The use of an MLL source for frequency comb generation necessarily introduces performance limitations. The most severe limit is imposed by requirement placed on the MLL cavity stability. In the case when the MLL cavity is not absolutely stabilized, its output is characterized by temporal and spectral uncertainty (fluctuations). In the case when a nonlinear process is used to expand or enhance the MLL response to create a frequency comb, these fluctuations are further amplified, thus degrading the accuracy and overall performance of the frequency comb source. While many techniques for MLL stabilization were reported and developed in the past, the fundamental limit is established by physical coupling between the frequency pitch (repetition rate) and the cavity physical size.
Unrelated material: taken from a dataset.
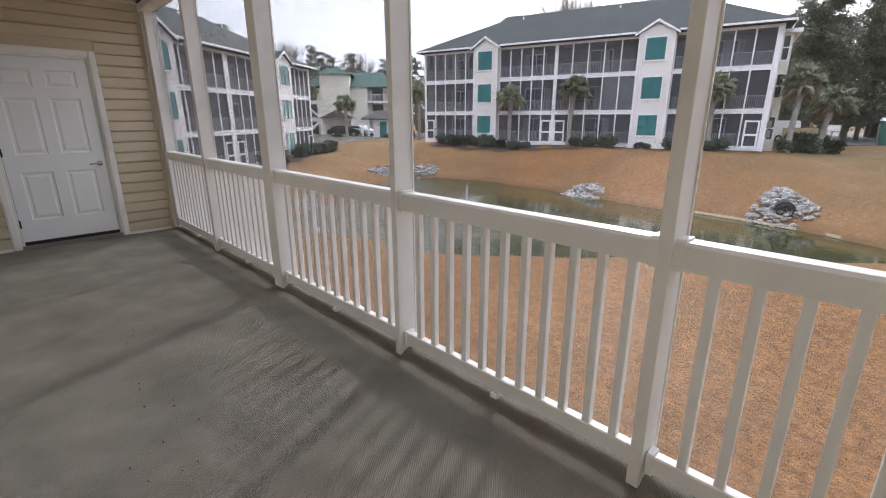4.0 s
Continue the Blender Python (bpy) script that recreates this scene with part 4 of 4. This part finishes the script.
def far_house(m, label):
    """Cream block with a stair tower, balconies and green hip roofs."""
    b = thing("apartment_building", m, label, "building", "apartment houses")
    bm = B()
    box(bm, 0, 5.0, 0.5, 10, 0, 7.4)
    box(bm, 8.0, 10.6, 0.0, 10, 0, 7.6)
    box(bm, 10.6, 13.8, 1.4, 10, 0, 7.6)
    box(bm, 13.8, 17.2, 0.0, 10, 0, 7.6)
    part("wall", bm, CREAM, b)
    bm = B()
    box(bm, 3.6, 8.0, -1.4, 9, 0, 9.3)
    part("stair_tower", bm, CREAM, b, "cream stair tower")
    def hip(x0, x1, y0, y1, z, h, name="roof"):
        bm = B()
        r = min(x1 - x0, y1 - y0) / 2
        lo = [bm.verts.new(p) for p in ((x0, y0, z), (x1, y0, z), (x1, y1, z), (x0, y1, z))]
        if x1 - x0 >= y1 - y0:
            a, c = bm.verts.new((x0 + r, (y0 + y1) / 2, z + h)), bm.verts.new((x1 - r + 0.01, (y0 + y1) / 2, z + h))
            fs = ((lo[0], lo[1], c, a), (lo[1], lo[2], c), (lo[2], lo[3], a, c), (lo[3], lo[0], a))
        else:
            a, c = bm.verts.new(((x0 + x1) / 2, y0 + r, z + h)), bm.verts.new(((x0 + x1) / 2, y1 - r + 0.01, z + h))
            fs = ((lo[0], lo[1], a), (lo[1], lo[2], c, a), (lo[2], lo[3], c), (lo[3], lo[0], a, c))
        for q in fs:
            bm.faces.new(q)
        bm.faces.new(lo[::-1])
        return part(name, bm, GREENROOF, b, "green shingled hip roof")
    hip(-0.6, 17.8, -0.6, 10.6, 7.6, 2.5)
    hip(3.1, 8.5, -1.9, 9.5, 9.3, 1.2)
    for z in (0.4, 3.0, 5.5):
        bm = B()
        box(bm, 10.6, 13.8, 0.1, 1.4, z - 0.25, z)
        part("balcony", bm, FARWHITE, b)
        bm = B()
        box(bm, 10.6, 13.8, 0.05, 0.1, z + 0.95, z + 1.02)
        for k in range(16):
            box(bm, 10.65 + k * 0.2, 10.69 + k * 0.2, 0.06, 0.1, z, z + 0.95)
        part("railing", bm, FARWHITE, b)
        for x0 in (11.3, 1.0):
            bm = B()
            box(bm, x0, x0 + 1.7, 1.33 if x0 > 5 else 0.42, 1.39 if x0 > 5 else 0.49, z + 0.1, z + 2.0)
            part("window", bm, FARGLASS, b, "dark balcony window")
    # outside stair flights
    for k, (za, zb) in enumerate(((0.0, 2.6), (2.6, 5.2))):
        bm = B()
        xa, xb = (0.4, 3.6) if k % 2 == 0 else (3.6, 0.6)
        prism(bm, [(xa, za), (xa, za + 0.35), (xb, zb + 0.35), (xb, zb)], -1.0, -0.9, "y")
        for s in range(12):
            t = s / 12
            box(bm, xa + (xb - xa) * t - 0.15, xa + (xb - xa) * t + 0.15, -0.9, 0.3, za + (zb - za) * t, za + (zb - za) * t + 0.06)
        part("stair_flight", bm, FARWHITE, b, "white outside stair")
    bm = B()
    tube(bm, [(15.2, -0.02, 5.6), (15.2, 0.01, 5.6)], [0.42, 0.42], 20)
    part("round_window", bm, FARGLASS, b, "round dark window")
    bm = B()
    prism(bm, [(3.4, 2.9), (8.6, 2.9), (6.0, 4.1)], -3.4, -1.4, "y")
    part("porch_roof", bm, BROWNROOF, b, "brown entry roof")
    for x in (3.6, 8.3):
        bm = B()
        box(bm, x, x + 0.25, -3.3, -3.05, 0, 2.9)
        part("porch_column", bm, FARWHITE, b)
    return b
far_house(pose(35.9, 66.6, -1.5, 0, 0, -38.3), "cream three-storey apartment house with green hip roofs")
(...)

A higher repetition rate (higher frequency pitch) requires a shorter physical cavity in either the optical or the RF domain. Consequently, the tolerance required to control such a cavity length decreases until it reaches a physical scale that cannot be physically realized.
In an alternative to the conventional approach, frequency comb synthesis can be accomplished without an MLL seed. Instead, a continuous-wave (CW) source can be used to seed the frequency comb generation process. As cavity stability of the CW source exceeds that of the MLL source, the inherent limits associated with an MLL or any other pulsed source can be circumvented.
Despite the availability of some optical sources providing frequency combs, there is a need in the art for methods and systems for fiber-based amplifiers with repeatable output pulse characteristics independent of the pulse repetition frequency.